The success of Rowling and Collins, as well as Stephanie Meyer and a host of second-tier YA authors, among both their intended adolescent audience and a huge number of adult readers, raises the provocative question of whether “mature” science fiction has reached a point of self-referential, inward-looking decadence that has contributed to the dwindling of its readership. (A similar instance in the field of comics draws parallels with the senescent output of DC and Marvel, and a charming yet callow rogue like
Scott Pilgrim
.) Certainly,
The Hunger Games
provides more immediate surface pleasures and points of newbie access than
The Quantum Thief
(Entry 101). But sacrificing the accumulated thick intertextual continuity of a century’s worth of adult science fiction might not be strictly necessary for the genre’s survival, if we can interbreed the best YA sf with the best adult sf, selecting for the virtues that appeal to the eternal thirteen-year-old, sense-of-wonder addict in us all.

94

Cory Doctorow

Little Brother
(2008)

 

WHILE THE MAJORITY
of his science-fictional peers forsake the genre’s historical commitment to near-term speculations and politically conscious fiction, fleeing for the bland safety of Middle Earth or Wizard School or Interstellar Empires, Cory Doctorow plunges headlong into the venerable tradition of admonitory, near-future prophecy. He’s a smart and talented and inventive writer, still as youthful and energetic and optimistic, despite approaching age forty, as he was upon his precocious debut in 1998. His ability to function on the bleeding edge of technology and culture is daily exhibited by his partnered curatorship of one of the web’s most popular and influential blogs,
Boing Boing
. All of these qualities are evident from page one of
Little Brother
, latest in a long line of anti-authoritarian books.

Ever since Anthony “Buck” Rogers sought to overthrow America’s evil Han overlords in the pages of his 1928
Amazing Stories
debut, “Armageddon 2419 A.D.,” science fiction has concerned itself with prophecies of doom for the United States and its unique and transcendental form of democracy. (This hortatory mode actually began in England, all the way back in 1871, with George Chesney’s
The Battle of Dorking
, a work that sparked scores of other John-Bull-endangered scenarios.) Almost immediately thereafter, writers as diverse and as diversely talented as John W. Campbell, Robert Heinlein, Fritz Leiber and Jerry Sohl took up the gauntlet, depicting Old Glory besmirched under the thumb of forces inimical to our revered core values. By 1962, the format had reached some kind of mad apotheosis and larger cultural significance and awareness with the release of the fictionalized documentary Red Nightmare, in which narrator Jack Webb was our Virgil on a journey across a hellish USA overrun with Commies.

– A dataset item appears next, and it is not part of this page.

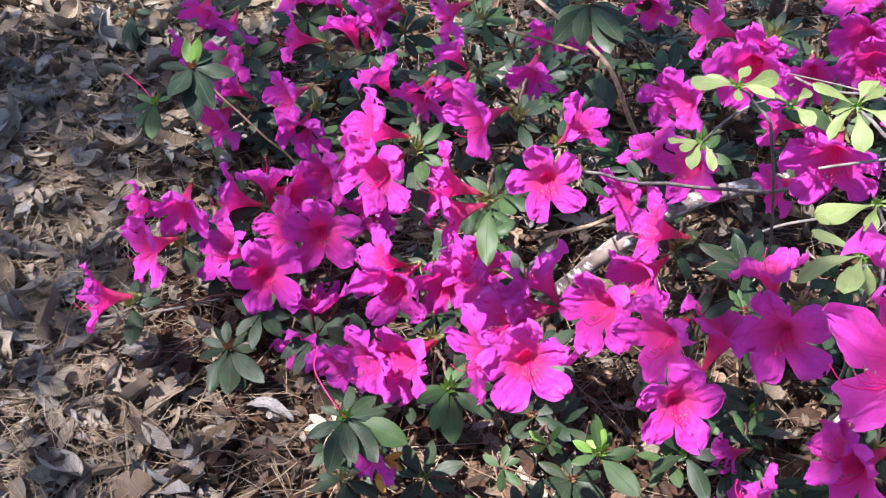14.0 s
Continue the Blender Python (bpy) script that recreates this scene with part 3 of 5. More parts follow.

At the same time, a second literary strain foresaw the possibility of decay and dictatorship from within: homegrown worms burrowing within our own subverted institutions. Sinclair Lewis conjured up a nativist presidential dictator in
It Can’t Happen Here
. And of course Orwell’s
Nineteen Eighty-four
implicitly limned a dystopia that had sprouted stepwise over time on domestic soil, rather than being imposed from without by foreigners. This sense of a democracy betrayed by factions within that had lost sight of its seminal values naturally received a huge boost in the 1960s, reflecting the prevalent mistrust of government. A late-period instance of this formulation is the graphic novel by Alan Moore,
V for Vendetta
(1982-88, and filmed in 2006).

Both types of science fiction—and their hybrid offspring—lend themselves to certain shared plot devices, a stew of motifs from the American Revolution, the French Resistance, and other historical rebellions. A simmering revolt against seemingly impossible odds, led by a charismatic hero of the underground and his loyal posse, including one or more babelicious fellow female freedom fighters. Treachery, sacrifice, atrocities, temporary defeats and ultimate victories. Noble speeches, cruel dictates, torture and resistance. Often, the rebels will enlist or invent new technology to aid their cause, explicitly endorsing America’s Edisonian virtues and privileging the small, idealistic and flexible forces over the ossified, cynical, superior powers.

Such stories are among the most stirring and topical and edifying sf novels ever written. As has been famously argued, Orwell’s book alone probably forestalled the very future it so convincingly painted as inevitable. But of course, such a potent toolbox works perfectly well for any ideology, no matter how dangerous and despicable. William Luther Pierce’s reprehensibly racist
The Turner Diaries
is the black sheep of this genre, but no less powerful for that.Doctorow’s
Little Brother
is a book which fits as perfectly into this tradition as if organically grown from the seeds of its predecessors. Luckily, Doctorow and his novel are on the side of the angels, i.e., America’s Founding Fathers and a contemporary citizenry that’s proud, thoughtful, and knows the true meaning of patriotism.

Little Brother
is the first-person tale of Marcus Yallow, a seventeen-year-old student in San Francisco on the day after tomorrow. (The ineluctable presence of a teen narrator and the publisher’s marketing have cast this book as a Young Adult title, and in fact it debuted on
The New York Times
Bestseller List, Children’s Chapter-book Division, at the number 9 slot. But all those who have enjoyed Doctorow’s past “adult” novels will find this an equally strong and mature and polished link in that chain.)

Marcus is a Good Boy and a Nice Kid from a fine middle-class liberal home, despite exhibiting the familiar adolescent impulses to mess around and goof off in harmless fashion. He also happens to be a cyberwhiz. One day he and some pals are bunking school. Unfortunately, this is the moment when al-Qaeda chooses to blow up the Bay Area Bridge and the underwater BART tunnels. In the chaos, Marcus and his pals are hauled off the streets in a military sweep and remanded to extra-legal inquisitors. After some harrowing physical and mental harassment based on his rebellious attitude and past misdemeanors, Marcus is eventually deemed a non-threat and turned loose.

But he discovers upon his return home that in the face of this terrorist assault America is well on its way to becoming an anti-privacy police state, with the Department of Homeland Security monitoring the travel, purchases and thinking of innocent citizens. Angry both at his own treatment and the general shrinking of freedoms, Marcus begins to lead a teenaged resistance movement.